The workshop runs for about three hours, and covers the very basics of rules & mechanics. We start off with a discussion of mechanics, and from there move on to examining how changing the rules of a particular game would change the way it plays. Finally, participants get to build a simple prototype for their own game idea.
Karl (my fellow presenter) and I have learnt a lot about workshop presenting by running this, and the attendees have imparted a few of their own lessons on game design as well. Every time we run this workshop, we tweak it based on feedback as well as ideas we determine ourselves for improving things.

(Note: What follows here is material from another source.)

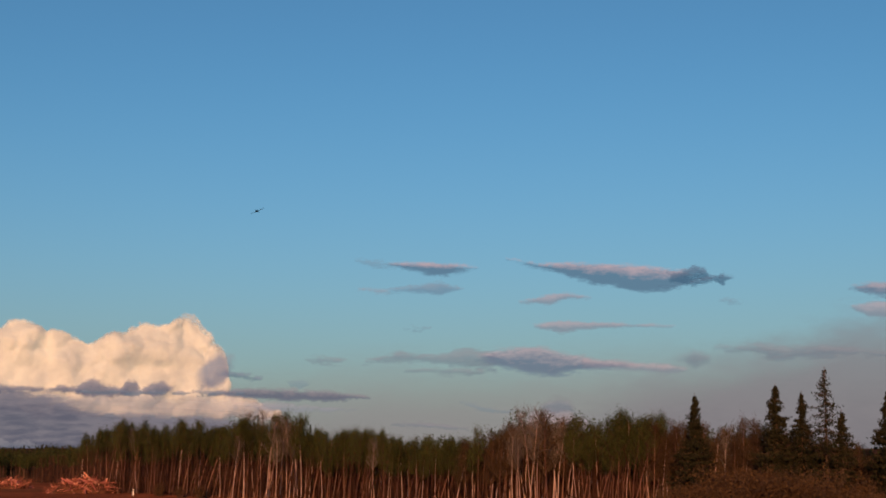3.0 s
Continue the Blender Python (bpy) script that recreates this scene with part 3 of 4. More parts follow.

While the other parts of the workshop are quite interesting, the part attendees remember best is the prototyping activity. When we ran the workshop at Ad Astra, participants built a chariot-racing game, where players would build the track and try to maneuver around each other. This time around, we split attendees into three groups for the house rules and prototyping activities.
Team Green starts off this workshop recap. When we covered rules changes, they took the simple game of Checkers, and modified it so that players could sacrifice pieces to crown a king. They believed that the loss of a couple pieces in exchange for a guaranteed king would add a new strategic layer to the game, and wouldn’t be a guaranteed winning move.
Green’s prototype was for a four-way capture the flag board game, with fantasy trappings. Players would take on a traditional RPG class, and work from their corner of the board to the centre and back. Different encounters, both fixed and random, would occur on their travel, giving them the opportunity to improve their equipment and stats. Players would be able to put encounters in play against each other, and those in the centre would also have the chance to duel each other directly.
Team Blue’s house rules exercised involved making player alliances in Risk something official. There would be actual in-game benefits and disadvantages for making, maintaining and breaking them. They also spent time reasoning why players in alliance wouldn’t be able to share territory between their armies. When it came to the prototype, Blue created a somewhat similar game to Green’s, except inspired by games like Call of Duty. Players would move to the centre to collect weapons, and then move to other corners to fight each other and collect points to win the game.
The third team, Team Red, took chess as their game for the house rules activity. They turned it into a four-player game, and added player-controlled “dragons” in the corners for extra challenge. They also made the strangest of the prototypes, an arena game where movement was done by actually measuring distances and players controlled different classes of creatures.
Fitting the workshop in three hours means that we don’t have the time to fit in everything we should. Karl and I have talked about additional workshops based on this one, which would cover things like “fluff” (the story, etc. which add flavour but doesn’t actually deal with the rules themselves) or refining concepts. We also already have ideas for refining this workshop further, when we run it again at the Pickering Public Library in February and Ad Astra in April 2012.